Example 1: Landowner Agreement
A rancher owns a large property and leases it to an oil company for drilling. Instead of just receiving a standard 1/8th royalty on all oil produced (which is a share of gross production), the rancher negotiates a 10% net-profits interest. This means the rancher will receive 10% of the revenue from the oil produced, but only after the oil company has recovered its initial drilling costs, equipment expenses, and ongoing operational expenses, all as defined in their lease agreement. This arrangement ensures the rancher shares in the actual profitability of the venture, not just the raw volume of production.
Example 2: Investor Funding
An independent oil exploration company seeks funding from a private investor to develop a new well in a promising geological formation. The investor agrees to provide the necessary capital in exchange for a 25% net-profits interest in that specific well. Under this agreement, the investor will receive 25% of the revenue generated by the well, but only after the exploration company has recouped its capital expenditures for drilling, completion, and ongoing operational costs, all precisely defined in their investment contract. This structure aligns the investor's return directly with the well's ultimate financial success, as they only get paid if the well is profitable after these specific deductions.

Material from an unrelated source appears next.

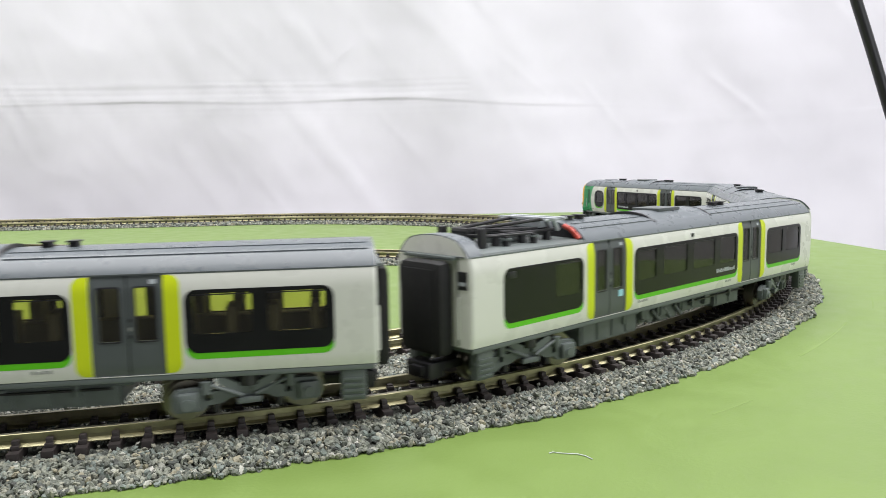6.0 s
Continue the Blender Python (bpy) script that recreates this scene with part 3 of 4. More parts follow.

Example 3: Consultant Compensation
A geological consultant provides crucial expertise to a small energy startup, helping them identify and secure a valuable oil and gas lease. As part of their compensation package, the consultant is granted a 3% net-profits interest in any future production from that specific lease. This means the consultant will receive 3% of the revenue generated from the wells on that lease, but only after the startup has covered all costs associated with acquiring the lease, drilling the wells, and operating the field, as outlined in their consulting agreement. If the field does not generate sufficient revenue to cover these agreed-upon expenses, the consultant will not receive any payment from this interest.
Simple Definition
A net-profits interest in oil and gas is a share of production that is free of the costs of production. While similar to a royalty in being a fraction of production, it is only payable if there is a net profit, and the specific costs used to calculate that profit are determined by negotiation.